In my opinion defence is not the only area that can only effectively be administered by government being hit hard by the proposed cuts. The energy department’s budget is under threat and Liberal Democrat Energy Secretary Chris Huhne has already stressed that the bulk of his budget is consumed by the safe disposal of nuclear waste. Britain could be well placed to avoid the worse of energy crisis and turmoil in the future if proper investment is given to renewable sources, particularly wind as we have 40% of the potential wind energy in Europe within our territory. However the coalition government’s ideological spending decisions mean that their only efforts will be the “encouragement” of private investment in these industries, at a time where swift and direct action must be taken to kick start a long term, essential process of diversification and development. Private investment is in any case bound to be slow as we emerge from recession and the industries are yet to be regarded as ripe for profit. This is all ignoring the fact that a country surely ought to have a great deal of direct control over its energy production for reasons of security, independence and stability in the long term and yet we are happy to surrender the keys to our daily lives to vulnerable, private, foreign companies?
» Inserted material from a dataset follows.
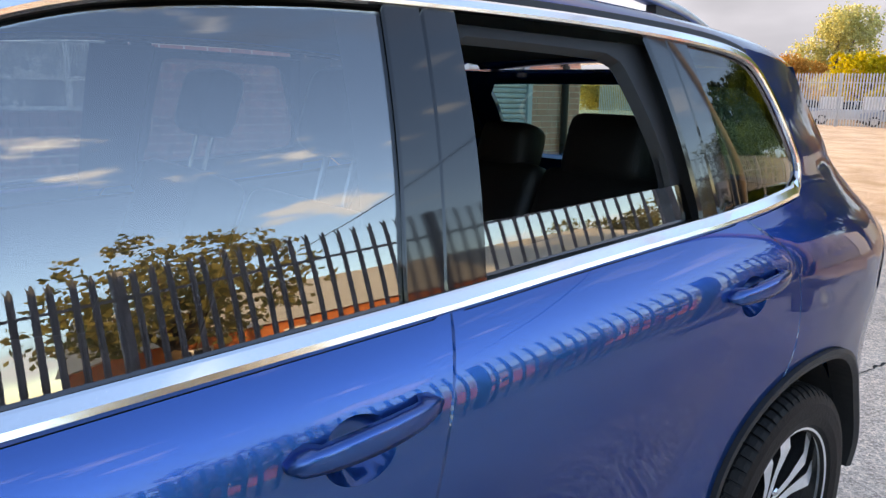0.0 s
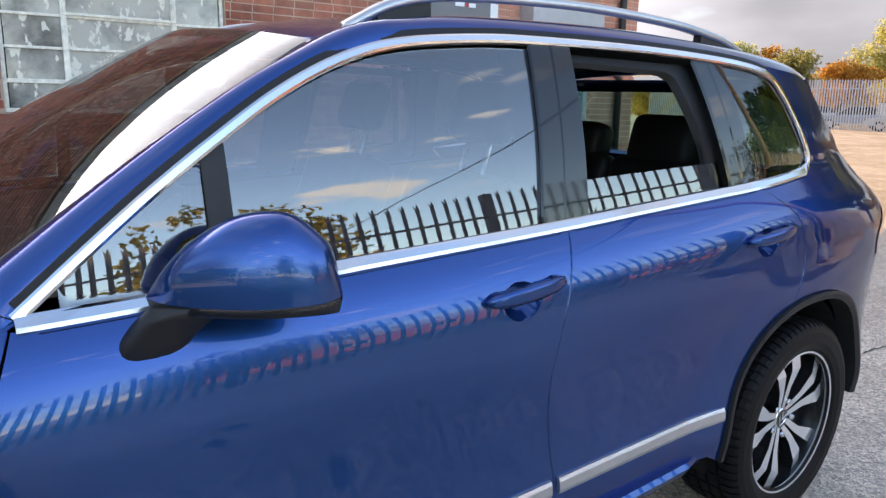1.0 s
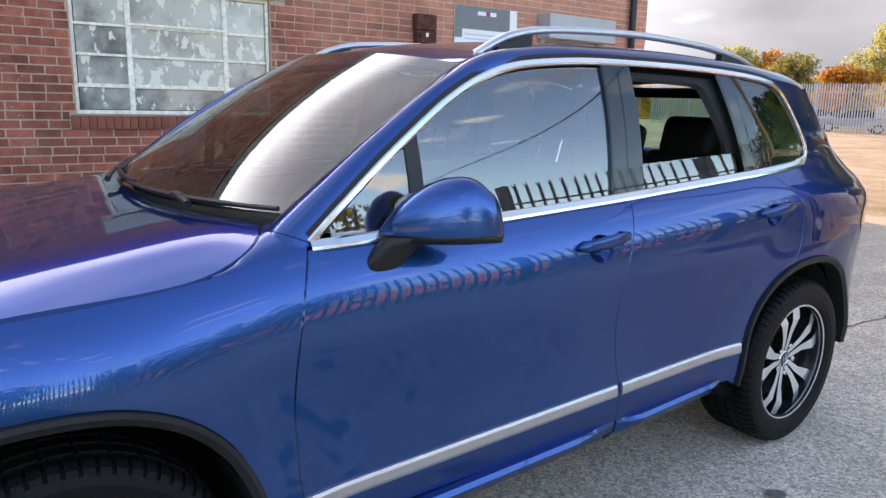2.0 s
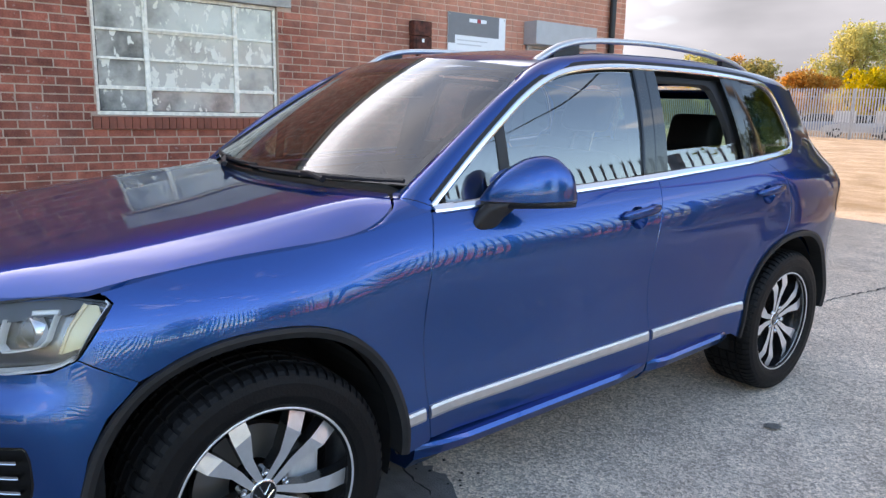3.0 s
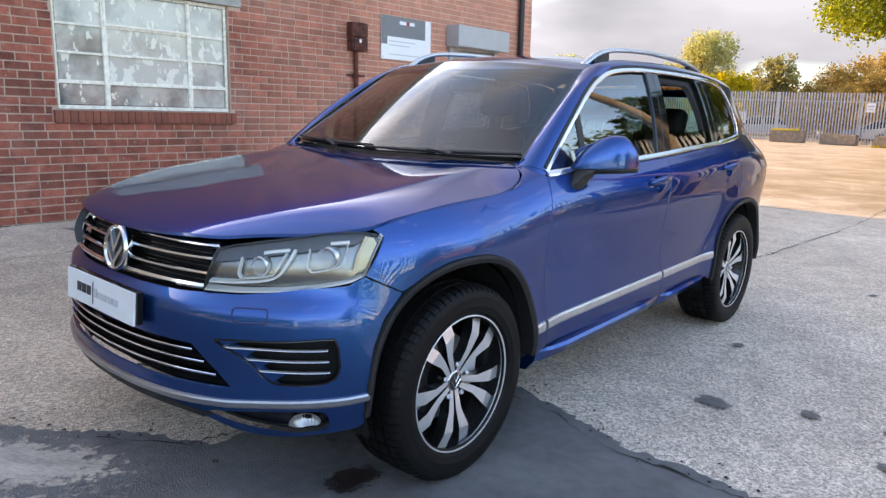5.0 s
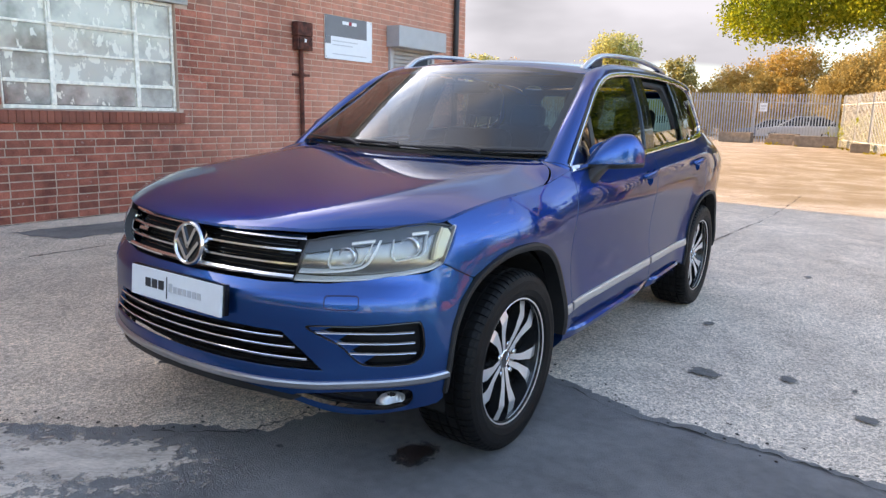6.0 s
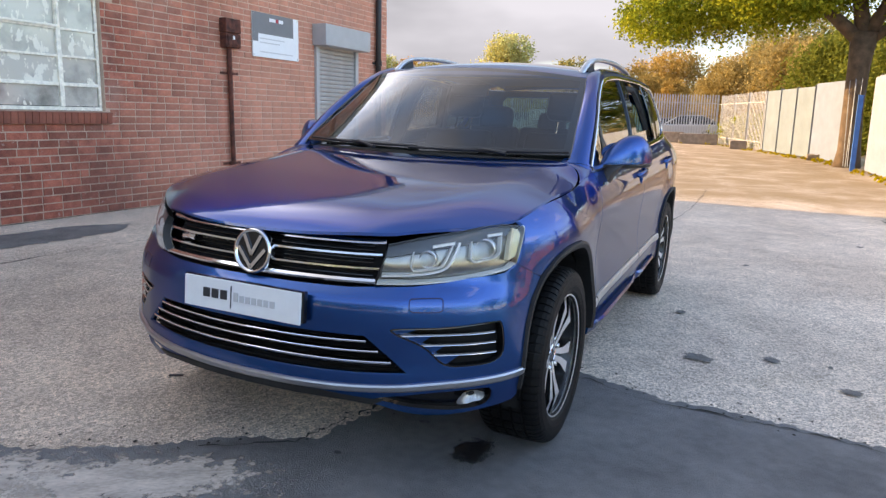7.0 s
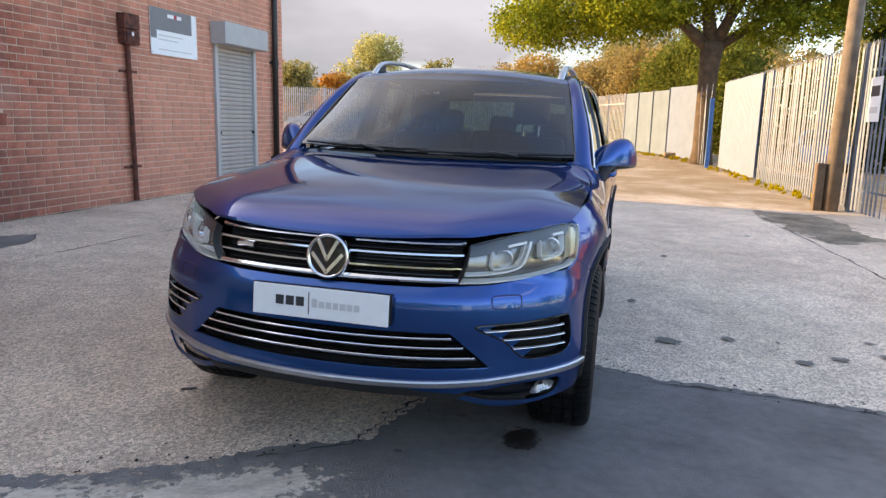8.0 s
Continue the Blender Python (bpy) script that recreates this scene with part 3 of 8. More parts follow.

Staying with climate change a “big government” solution to transport emissions and efficiency would also be preferable, but unthinkable without a major redistribution of government spending. At the moment government expenditure helps maintain the railways and yet private companies control prices and provide largely unattractive services. Government control would allow a fresher, greener, cheaper and more widely used transport network and would inevitably have to be offset by tax rises on the motorist. All of this talk of nationalisation style policy and tax rises is far too left wing for the coalition government, but the Liberal Democrats called for such revolutionary transport policy in their manifesto, to invigorate the economy and lead the way on emissions cuts. Instead the Lib Dems are being sucked into an alliance of slashing not just in spending but in government influence. It might be liberal to rein in the police and even to make sure benefits are only paid to those genuinely in need, but it can also be liberal for government to make transport cheap and appealing to all, ensure a consistent, cheap energy supply and take direct charge of basic education in schools. This divide between big state and small state liberals has long been a feature of the Liberal Democrats and may continue to be an issue.
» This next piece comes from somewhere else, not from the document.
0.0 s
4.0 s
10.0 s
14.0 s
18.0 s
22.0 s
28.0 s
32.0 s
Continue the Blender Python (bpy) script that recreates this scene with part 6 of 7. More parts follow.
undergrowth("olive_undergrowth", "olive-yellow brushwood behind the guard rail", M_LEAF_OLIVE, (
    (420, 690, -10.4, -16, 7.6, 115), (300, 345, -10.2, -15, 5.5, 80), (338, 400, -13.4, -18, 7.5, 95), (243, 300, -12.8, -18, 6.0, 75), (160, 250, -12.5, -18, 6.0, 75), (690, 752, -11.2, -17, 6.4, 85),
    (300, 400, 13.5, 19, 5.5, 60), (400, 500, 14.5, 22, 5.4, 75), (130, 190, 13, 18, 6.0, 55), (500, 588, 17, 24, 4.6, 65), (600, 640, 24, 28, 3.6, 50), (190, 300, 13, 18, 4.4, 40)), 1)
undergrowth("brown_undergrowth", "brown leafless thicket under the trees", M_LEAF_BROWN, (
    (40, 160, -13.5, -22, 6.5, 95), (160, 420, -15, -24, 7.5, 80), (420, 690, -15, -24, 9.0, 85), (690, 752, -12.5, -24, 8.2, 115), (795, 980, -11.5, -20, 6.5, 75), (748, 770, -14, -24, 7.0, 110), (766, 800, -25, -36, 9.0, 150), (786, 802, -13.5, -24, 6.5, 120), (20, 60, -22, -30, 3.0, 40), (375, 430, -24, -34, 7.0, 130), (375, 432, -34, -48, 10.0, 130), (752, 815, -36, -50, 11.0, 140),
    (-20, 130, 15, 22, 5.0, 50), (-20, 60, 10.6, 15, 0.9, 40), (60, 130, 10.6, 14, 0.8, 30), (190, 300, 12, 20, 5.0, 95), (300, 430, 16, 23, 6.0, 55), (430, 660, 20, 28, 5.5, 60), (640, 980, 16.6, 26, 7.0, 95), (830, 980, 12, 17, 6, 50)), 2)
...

Several contributors to DemoCritic have warned that the Lib Dems must be careful in coalition and I have urged them and us, the voters, repeatedly on my blog to ensure the Conservatives do not have unlimited use of orange and yellow human shields in Parliament. When it comes to Cameron’s “Big Society” agenda Nick Clegg has promised that it upholds liberal values. But during the election he dismissed the slogan as a gimmick designed to disguise rushed, ideological deficit reduction that threatens not only the economy but the efficiency and fairness of our state. Clegg and those in his party must endeavour to ensure what’s good about the “Big Society” goes ahead and the Labour party and the electorate must continue to call for what Cameron labels “big government” solutions when they are right and suitable.